Scientists have now begun to announce the first results from the analysis of this extraordinary sample. What they found suggests that this asteroid is a piece of the same stuff that coalesced into our sun four-and-a-half billion years ago.
“We previously only had a handful of these rocks to study, and all of them were meteorites that fell to Earth and were stored in museums for decades to centuries, which changed their compositions,” said geochemist Nicolas Dauphas, one of the three University of Chicago researchers who worked with a Japan-led international team of scientists to analyze the fragments. “Having pristine samples from outer space is simply incredible. They are witnesses from parts of the solar system that we have not otherwise explored.”
‘It’s spectacular’
In 2018, Hayabusa2 landed atop a moving asteroid named Ryugu and collected particles from above and below its surface. After spending a year and a half orbiting the asteroid, it returned to Earth with a sealed capsule containing about five grams of dust and rock. Scientists around the world have been eagerly anticipating the unique sample—one that could help redefine our understanding of how planets evolve and how our solar system formed.
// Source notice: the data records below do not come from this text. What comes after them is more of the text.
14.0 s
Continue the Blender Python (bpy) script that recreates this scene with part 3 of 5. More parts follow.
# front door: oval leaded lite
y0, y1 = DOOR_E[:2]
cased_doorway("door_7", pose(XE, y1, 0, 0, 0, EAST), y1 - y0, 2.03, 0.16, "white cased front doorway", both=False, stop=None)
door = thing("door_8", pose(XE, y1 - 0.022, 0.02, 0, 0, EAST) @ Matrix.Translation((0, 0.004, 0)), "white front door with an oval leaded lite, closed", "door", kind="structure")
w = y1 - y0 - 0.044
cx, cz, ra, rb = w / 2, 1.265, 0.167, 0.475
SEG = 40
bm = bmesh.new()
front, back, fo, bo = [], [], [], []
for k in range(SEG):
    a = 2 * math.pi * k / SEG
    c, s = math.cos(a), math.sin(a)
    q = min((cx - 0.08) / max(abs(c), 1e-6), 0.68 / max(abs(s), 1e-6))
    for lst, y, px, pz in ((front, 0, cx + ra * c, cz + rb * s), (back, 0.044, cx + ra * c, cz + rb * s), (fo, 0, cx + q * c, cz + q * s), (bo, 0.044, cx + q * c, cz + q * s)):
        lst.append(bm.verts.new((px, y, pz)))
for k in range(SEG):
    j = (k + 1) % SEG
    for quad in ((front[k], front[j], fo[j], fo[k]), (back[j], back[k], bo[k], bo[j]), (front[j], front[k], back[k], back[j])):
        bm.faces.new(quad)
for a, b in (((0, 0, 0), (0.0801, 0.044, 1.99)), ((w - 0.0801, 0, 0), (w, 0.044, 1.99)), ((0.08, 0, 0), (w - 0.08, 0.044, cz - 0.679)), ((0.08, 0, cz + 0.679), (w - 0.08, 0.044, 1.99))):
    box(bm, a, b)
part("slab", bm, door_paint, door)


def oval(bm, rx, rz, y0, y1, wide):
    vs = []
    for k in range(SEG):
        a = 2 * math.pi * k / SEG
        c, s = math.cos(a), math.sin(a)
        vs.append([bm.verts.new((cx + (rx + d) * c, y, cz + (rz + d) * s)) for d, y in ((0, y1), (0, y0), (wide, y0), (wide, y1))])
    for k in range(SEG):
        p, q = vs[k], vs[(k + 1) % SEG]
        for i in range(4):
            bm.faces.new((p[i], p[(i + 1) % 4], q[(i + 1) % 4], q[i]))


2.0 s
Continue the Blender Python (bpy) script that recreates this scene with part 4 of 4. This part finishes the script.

Scientists are particularly excited because these particles would never have reached Earth without the protective barrier of a spacecraft.
“Usually, all we get to study of asteroids is the pieces that are big enough to make it to the ground as meteorites,” said UChicago geochemist Andrew M. Davis, another member of the analysis team. “If you took this handful and dropped it in the atmosphere, it would burn up. You would lose it, and a lot of evidence about the history of this asteroid would go with it.
“We really haven’t had a sample like this before. It’s spectacular.”
Davis, Dauphas and UChicago colleague Reika Yokochi are all part of a team assembled to help Japanese researchers analyze the samples. Each part of the capsule’s contents is being rigorously studied. Yokochi is part of a team that is analyzing the gases that were trapped in the capsule or in the dirt. Dauphas and Davis are part of a team that is studying the chemical and isotopic compositions grains to reveal their history.
The first compilation of these results, reported in Science on June 9, reveal the makeup of Ryugu.